Having your own site on someone else's corporate service is no less of a risk of being shut out of your account. Free speech is only as free as the service you are using thinks it is.
There's risk and then there's RISK. A corporate service in the form of a simple VPS is cheap and can be had from a 1000 providers anywhere in the world. Very simple to change providers too. Nothing like the quasi-monopoly of FB/X/YT.
And VPS providers are mostly interchangeable. If one of them goes crazy and starts using AI to randomly ban customers, just take all your toys over to the next one. At the end of the day it's just a commodity root shell.
As long as? I'm not sure if there's a common way, largely practiced by many people where they don't own their own domain name that they can point anywhere?
It used to be common to let an outside agency run your website, and they may own the domain. It's probably still very common to manage your domain with your hosting company. If you get blacklisted by your hosting company, you may not be able to transfer your domain out.

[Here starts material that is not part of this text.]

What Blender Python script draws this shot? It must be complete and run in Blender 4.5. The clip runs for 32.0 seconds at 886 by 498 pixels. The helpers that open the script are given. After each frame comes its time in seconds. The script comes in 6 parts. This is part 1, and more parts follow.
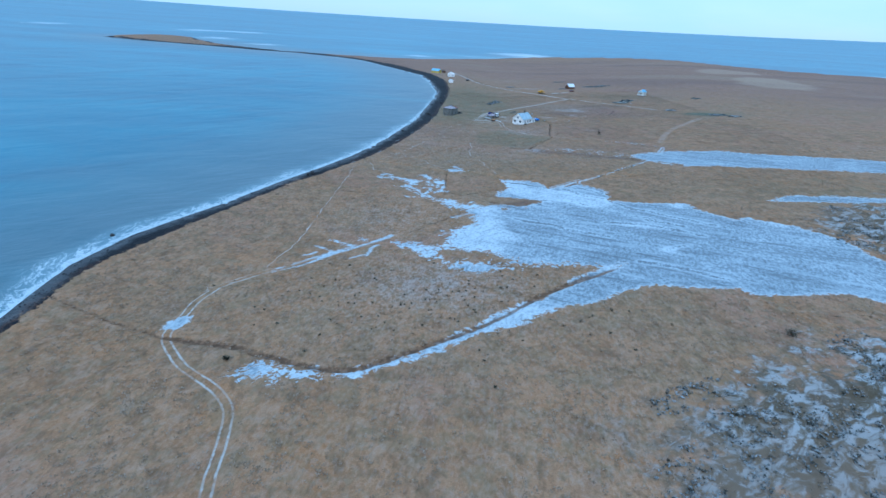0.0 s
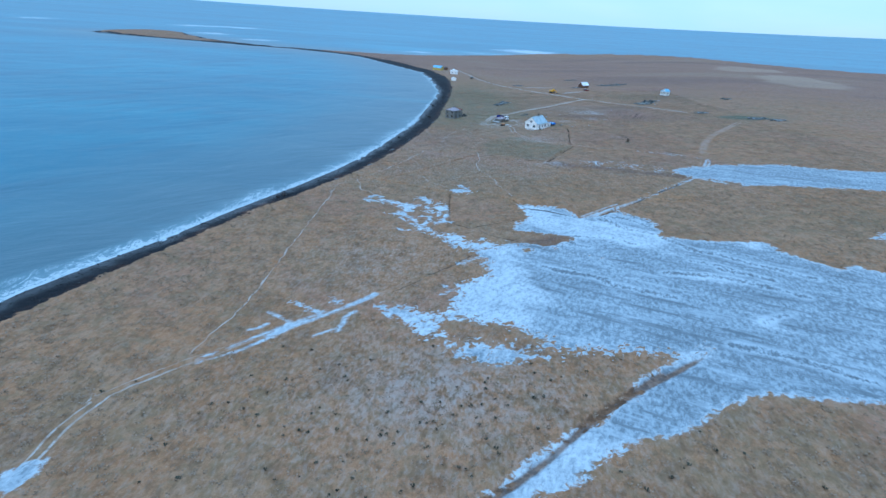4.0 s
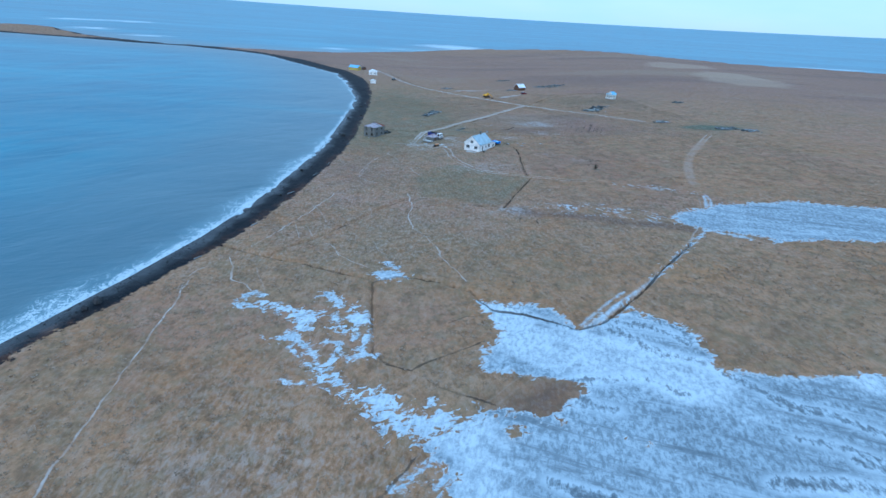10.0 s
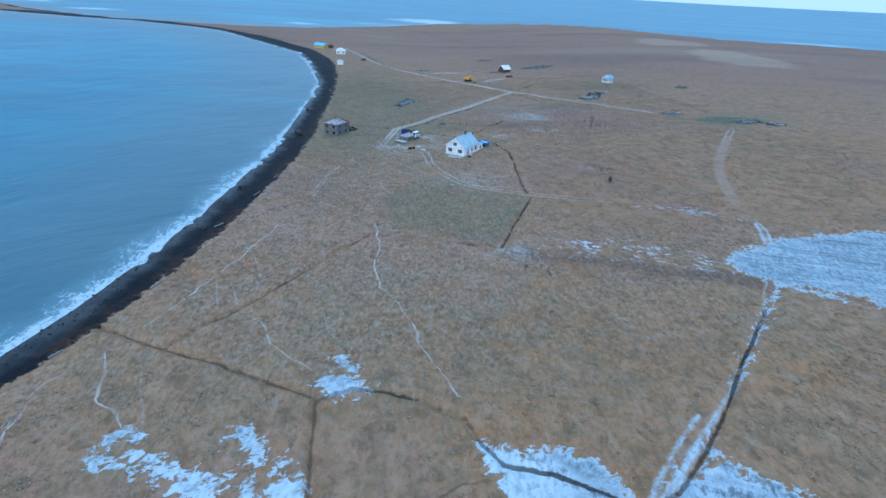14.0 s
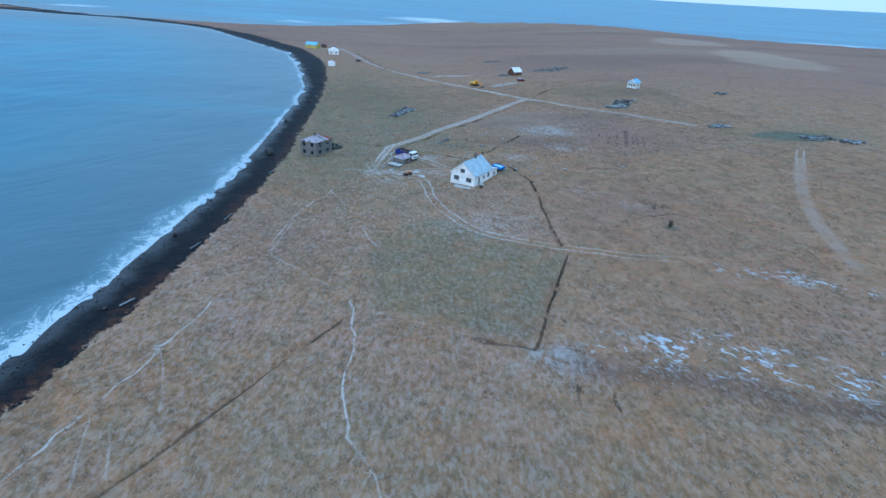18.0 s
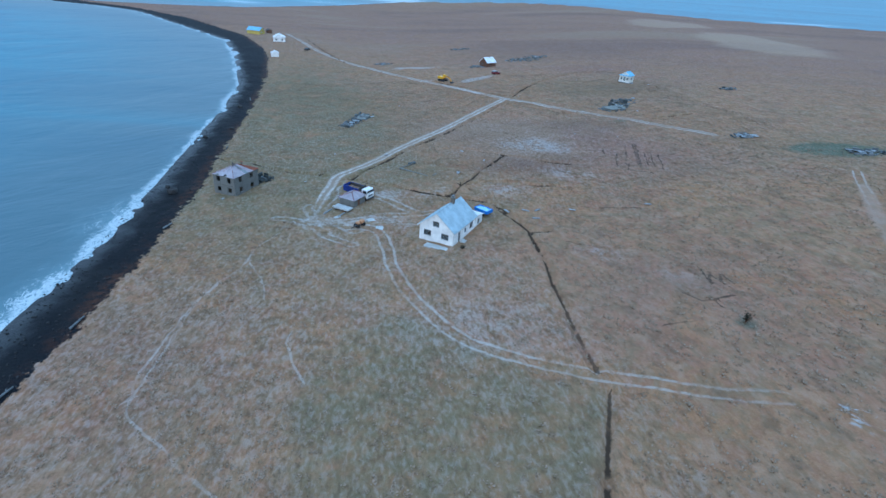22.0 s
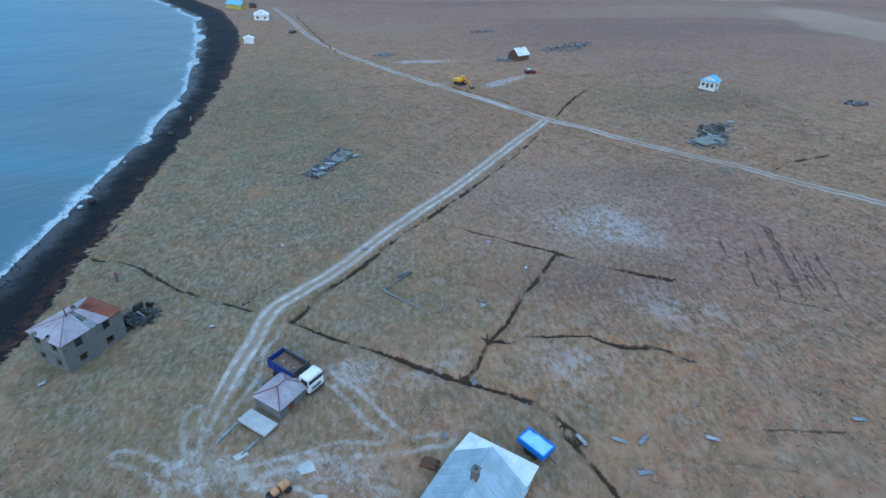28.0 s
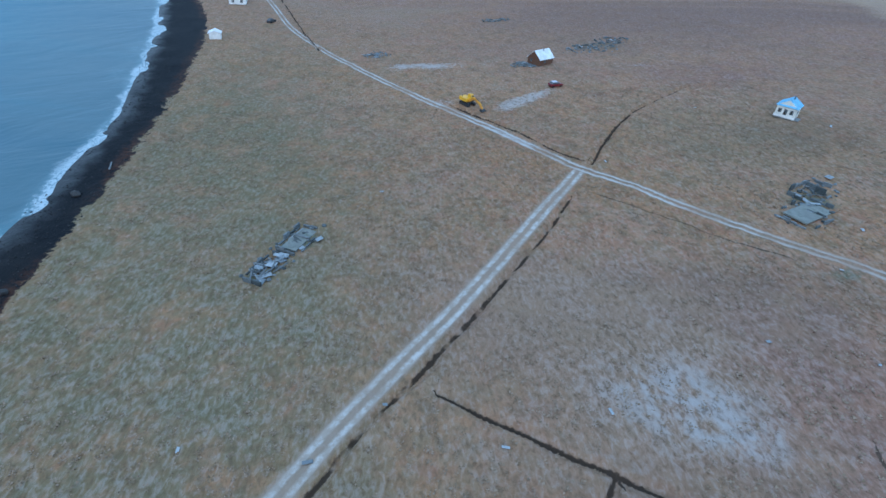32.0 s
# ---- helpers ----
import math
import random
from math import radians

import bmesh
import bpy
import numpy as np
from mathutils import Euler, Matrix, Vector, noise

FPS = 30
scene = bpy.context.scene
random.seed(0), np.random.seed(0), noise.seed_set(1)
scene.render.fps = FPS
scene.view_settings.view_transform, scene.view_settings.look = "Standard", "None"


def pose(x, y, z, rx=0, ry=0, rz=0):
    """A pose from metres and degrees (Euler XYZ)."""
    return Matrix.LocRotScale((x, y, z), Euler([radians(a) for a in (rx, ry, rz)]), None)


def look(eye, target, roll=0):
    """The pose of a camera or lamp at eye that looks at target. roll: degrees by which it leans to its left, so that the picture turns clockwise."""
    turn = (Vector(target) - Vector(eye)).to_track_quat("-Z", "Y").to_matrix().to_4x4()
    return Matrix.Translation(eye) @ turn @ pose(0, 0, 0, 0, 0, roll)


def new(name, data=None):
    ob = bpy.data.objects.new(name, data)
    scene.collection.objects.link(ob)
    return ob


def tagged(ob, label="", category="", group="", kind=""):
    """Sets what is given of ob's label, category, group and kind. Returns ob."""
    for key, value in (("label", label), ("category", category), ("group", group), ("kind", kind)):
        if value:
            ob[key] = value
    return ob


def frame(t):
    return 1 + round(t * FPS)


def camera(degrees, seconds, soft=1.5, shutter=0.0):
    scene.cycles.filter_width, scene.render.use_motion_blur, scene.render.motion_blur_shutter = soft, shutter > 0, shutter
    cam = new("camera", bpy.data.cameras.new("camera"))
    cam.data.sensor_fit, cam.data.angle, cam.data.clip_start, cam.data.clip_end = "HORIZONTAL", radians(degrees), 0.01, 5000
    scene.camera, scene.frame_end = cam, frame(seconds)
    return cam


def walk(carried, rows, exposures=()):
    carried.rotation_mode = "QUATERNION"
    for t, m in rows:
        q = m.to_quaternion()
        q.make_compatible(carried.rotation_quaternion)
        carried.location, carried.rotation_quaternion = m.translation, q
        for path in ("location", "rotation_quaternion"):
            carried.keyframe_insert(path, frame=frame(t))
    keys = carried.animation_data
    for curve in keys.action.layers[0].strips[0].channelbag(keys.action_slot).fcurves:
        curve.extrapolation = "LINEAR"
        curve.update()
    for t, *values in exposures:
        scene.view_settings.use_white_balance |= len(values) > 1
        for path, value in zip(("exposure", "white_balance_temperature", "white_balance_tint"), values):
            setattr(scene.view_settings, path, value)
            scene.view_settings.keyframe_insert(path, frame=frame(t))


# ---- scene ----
cam = camera(78.5, 32.0, soft=1.5)
METRES, EYE, TILT, LEAN, TURN = 336.0, 56.0, -1.15, -3.6, 0.0
ROWS = [
    (0.0, 0.0, 0.0, 0.0, -0.19, -21.8, 0.48),
    (0.5, 0.0001, 0.0151, -0.0004, -0.12, -21.82, 0.49),
    (1.0, 0.0003, 0.0304, -0.0006, -0.03, -21.9, 0.5),
    (1.5, 0.0004, 0.0469, -0.0007, 0.02, -21.96, 0.47),
    (2.0, 0.0002, 0.0619, -0.0013, 0.03, -22.01, 0.43),
    (2.5, -0.0001, 0.0768, -0.0026, 0.03, -22.02, 0.44),
    (3.0, -0.0003, 0.0917, -0.0043, 0.04, -22.05, 0.43),
    (3.5, -0.0006, 0.1067, -0.0064, 0.08, -22.06, 0.42),
    (5.5, 0.0, 0.1669, -0.0079, -0.48, -22.18, 0.44),
    (6.0, 0.0004, 0.1821, -0.0079, -0.68, -22.17, 0.53),
    (6.5, 0.0004, 0.1975, -0.0076, -3.26, -22.28, 0.58),
    (7.0, 0.0009, 0.2129, -0.007, -3.62, -22.36, 0.58),
    (7.5, 0.0014, 0.2284, -0.0064, -3.68, -22.44, 0.53),
    (8.0, 0.0023, 0.2438, -0.006, -5.36, -22.54, 0.54),
    (8.5, 0.003, 0.2593, -0.0054, -7.59, -22.6, 0.51),
    (9.0, 0.0042, 0.2746, -0.0052, -7.7, -22.63, 0.49),
    (9.5, 0.0057, 0.29, -0.0049, -7.93, -22.67, 0.46),
    (10.0, 0.0073, 0.3054, -0.0044, -7.95, -22.74, 0.4),
    (10.5, 0.0089, 0.3208, -0.0044, -8.21, -22.75, 0.41),
    (11.0, 0.0108, 0.336, -0.0043, -8.26, -22.74, 0.4),
    (11.5, 0.0128, 0.3512, -0.0039, -8.59, -22.8, 0.39),
    (12.0, 0.015, 0.3663, -0.0036, -9.78, -22.83, 0.38),
    (12.5, 0.0172, 0.3814, -0.0035, -10.11, -22.91, 0.37),
    (13.0, 0.0195, 0.3967, -0.0032, -10.17, -25.15, 0.27),
    (13.5, 0.022, 0.4117, -0.0029, -10.28, -25.2, 0.25),
    (14.0, 0.0246, 0.4264, -0.0036, -10.36, -25.22, 0.26),
    (14.5, 0.0271, 0.4396, -0.0047, -10.45, -25.18, 0.31),
    (16.5, 0.0368, 0.4985, -0.0114, -10.27, -25.2, 0.22),
    (17.0, 0.0392, 0.5126, -0.0126, -10.22, -25.18, 0.2),
    (17.5, 0.0417, 0.5283, -0.013, -10.19, -25.19, 0.23),
    (18.0, 0.0441, 0.5441, -0.0132, -10.15, -25.26, 0.17),
    (18.5, 0.0467, 0.5599, -0.0132, -10.05, -25.28, 0.17),
    (19.0, 0.0492, 0.5759, -0.0136, -9.95, -25.26, 0.11),
    (19.5, 0.052, 0.5919, -0.0139, -9.85, -25.23, 0.12),
    (20.0, 0.0547, 0.608, -0.0136, -9.66, -25.24, 0.11),
    (20.5, 0.0581, 0.624, -0.0135, -11.93, -25.27, 0.22),
    (21.0, 0.061, 0.6403, -0.0133, -14.25, -25.29, 0.2),
    (21.5, 0.0647, 0.6563, -0.013, -14.0, -25.3, 0.19),
    (22.0, 0.0683, 0.672, -0.013, -13.87, -27.21, 0.13),
    (22.5, 0.0722, 0.6877, -0.0126, -13.55, -30.54, 0.11),
    (23.0, 0.076, 0.7033, -0.0119, -13.35, -30.74, 0.05),
    (23.5, 0.0798, 0.7188, -0.0116, -13.26, -30.7, 0.06),
    (24.0, 0.0837, 0.7342, -0.0114, -13.1, -30.69, 0.1),
    (24.5, 0.0877, 0.7496, -0.0112, -12.88, -30.65, 0.14),
    (25.0, 0.0915, 0.7652, -0.0111, -12.81, -30.65, 0.1),
    (25.5, 0.0953, 0.7807, -0.0109, -12.74, -30.67, 0.1),
    (27.5, 0.1106, 0.8435, -0.0097, -12.15, -30.7, 0.07),
    (28.0, 0.1146, 0.8591, -0.0091, -12.05, -30.68, 0.07),
    (28.5, 0.1186, 0.8749, -0.0086, -11.97, -30.66, 0.11),
    (29.0, 0.1229, 0.8907, -0.0073, -11.87, -30.62, 0.12),
    (29.5, 0.1267, 0.9064, -0.0056, -11.81, -30.58, 0.09),
    (30.0, 0.1307, 0.9221, -0.0037, -11.76, -30.58, 0.04),
    (30.5, 0.1345, 0.9376, -0.0021, -11.73, -33.73, -0.0),
    (31.0, 0.1385, 0.9533, 0.0006, -11.64, -34.2, -0.04),
    (31.5, 0.142, 0.9684, 0.0019, -11.44, -34.23, -0.08),
    (32.0, 0.1459, 0.9834, 0.0024, -11.02, -34.16, -0.05),
]
walk(cam, [(t, pose(0, 0, EYE, TILT, LEAN, TURN) @ pose(METRES * x, METRES * y, METRES * z, 90 + pitch, roll, yaw)) for t, x, y, z, yaw, pitch, roll in ROWS],
     exposures=[(0.0, 0.4, 5120, 7), (13.0, 0.4, 5120, 7), (32.0, 0.35, 5330, 9)])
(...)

I think there's only that risk if you're using a website building service like Wix. If you build your own site and then send it up to a dumb host, you can just send it up to another dumb host when the first one pisses you off. Hopefully, you're at least managing your own DNS records too, and like that service.
If cloudflare goes out of business, for example, their collapse would not count as an action against speech.
Conflating free speech with Terms of Services is to mix up MANY issues. There is a distinction that must be kept upheld, between private networks, and government power.
This does’t mean that the modern issue of free speech on privately owned platforms is magically solved, just that we need a more precise set of nouns, adjectives and verbs to frame the harms and limits that arise. Otherwise we simply get caught up in the simple between actual free speech and private rights.
No, it's much less of a risk, because companies that sell domain hosting services have an actual financial relationship with you and have much better support infrastructure in place because you're a paying customer. The risk is not zero--no risk is ever zero--but compared to your risk of Facebook doing something stupid and unwarranted and you being unable to get it fixed, the risk with a domain hosting company is pretty small.
If you have your own* domain and are reasonably diligent in keeping a local backup of your site then it is trivial to move the site to a new host. As others have aaid, web hosting is a commodity business.